Wiley offers a new reading of the circumcision controversy in Galatians, the fruit of reframing Paul’s letter in three ways. First, she places the letter in its historical context, identifying the Galatians as Gentile converts. Secondly, she advocates a nonsupersessionist reading of the text and guides the reader through the scholarship of Stendahl, Davies, Segal, Dunn, and others who have revolutionized Pauline studies by emphasizing the Jewish matrix of the Pauline literature. Finally, she employs the tools of gender analysis and the feminist hermeneutic of Elisabeth Schüssler Fiorenza to challenge the androcentric readings of Galatians that have dominated the tradition.
Approaching the text from these three angles of vision, Wiley presents the circumcision debate as a conflict of two forms of Judaism, not a struggle between the new religion of Christianity (a term, she notes, that Paul never used) and a legalistic Judaism of works-righteousness (a religion, she notes, that exists only in Christian polemical theology, not in historical reality). At issue in Galatians, she maintains, is not the triumph of Christian grace over Jewish law, but rather the transcendence of social, class and gender divisions. The Torah-observant Palestinian disciples of Jesus who advocate the circumcision of Gentile converts violate the eschatological equality of men and women with their insistence on an initiation ritual restricted to males.
The contribution of Wiley's book is her reframing of the letter to the Galations and her ability to ask a new question of the text. The androcentric exegetical tradition has been inattentive to the implications of Paul's opposition to circumcision for gender relations. Wiley documents this lacuna and rightfully raises and probes the issue.
The book could be strengthened by clarification of the thesis. "I will argue," she states, "that Paul's opponents' position threatened the redemptive equality symbolized by baptism and made real by its performance" (p. 3). Here she suggests that circumcision de facto violates gender equality, even if Paul in his own androcentrism was inattentive to this dimension of the circumcision conflict. Elsewhere, however, she implies that Paul himself was cognizant of the gender divisions created by the practice of circumcision and opposed the practice for that reason. His judgment on those who would reestablish gender spheres in the Galatian community "is severe: 'You have cut yourselves off from Christ; you have fallen from grace’ (5:4)" (p. 103). Her case for the first version of the thesis is much stronger than her case for the second, since, as she acknowledges, Paul does not explicitly state that the role and status of women are a factor in the circumcision debate.
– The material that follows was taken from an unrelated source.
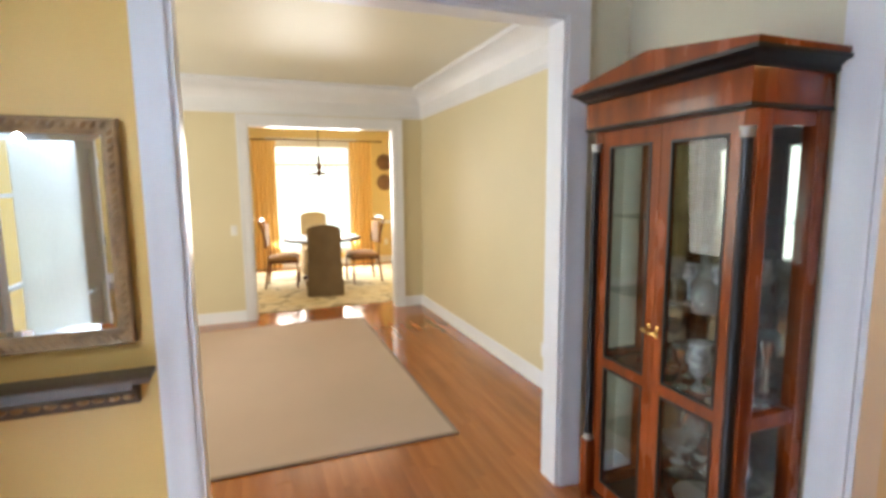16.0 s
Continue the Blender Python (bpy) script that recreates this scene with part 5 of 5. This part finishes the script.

Despite Paul’s silence, Wiley finds evidence for her case in Gal 3:28. Together with Stendahl, Lampe, Betz, and Dunn, she reads Paul’s affirmation that in Christ “there is no longer Jew or Greek, there is no longer slave or free, there is no longer male and female” as evidence that baptism radically reshaped the social order. She also cites Pauline texts that give women places of leadership and a charismatic authority. She does not, however, discuss 1 Cor 11:3, which states that a husband is the head of his wife, nor 1 Cor 14:34-36, which admonishes women to keep silent in church. And, although she references Daniel Boyarin’s A Radical Jew: Paul and the Politics of Identity, she does not address his position that Paul is a Hellenistic Jew with a theology of spirit-body dualism who understands baptism as a momentary pneumatic and ecstatic experience. For Paul, Boyarin argues, baptism generates a new creation that effaces the ontological differences of Jew/Gentile and male/female in a manner that cannot be fully realized in the corporeal level of human society where sex/gender distinctions are maintained. Wiley presumably disagrees with this position since she emphasizes the social implications of Gal 3:28, but her case would be stronger if she included a critique of Boyarin and an alternative explanation of 1 Cor 11:3 and 1 Cor 14:34-36.
A wrinkle in Wiley’s argument is that she does not reconcile her position that circumcision would violate the social exercise of gender equality in Paul’s community in Galatia with her portrayal of Diaspora Jewish life at large. There, she explains, women had leadership roles in synagogues and other opportunities that their counterparts in Palestinian Judaism with its strict Torah orthodoxy did not share. Why, one wonders, was circumcision such a threat to the egalitarianism of Paul’s community in Galatia if it was not an obstacle to some degree of egalitarianism in Diaspora Judaism at large?
Despite these limitations, Wiley's book explores an important dimension of the circumcision debate in Galatians that has been neglected in the androcentric tradition. She also raises a timely issue. The ink spilled on the “letters to the editor” page of my diocesan Catholic newspaper in response to an op-ed piece questioning the routine circumcision of male newborns demonstrates that Paul’s first century church in Galatia is not the only religious community to face questions about the meaning of circumcision.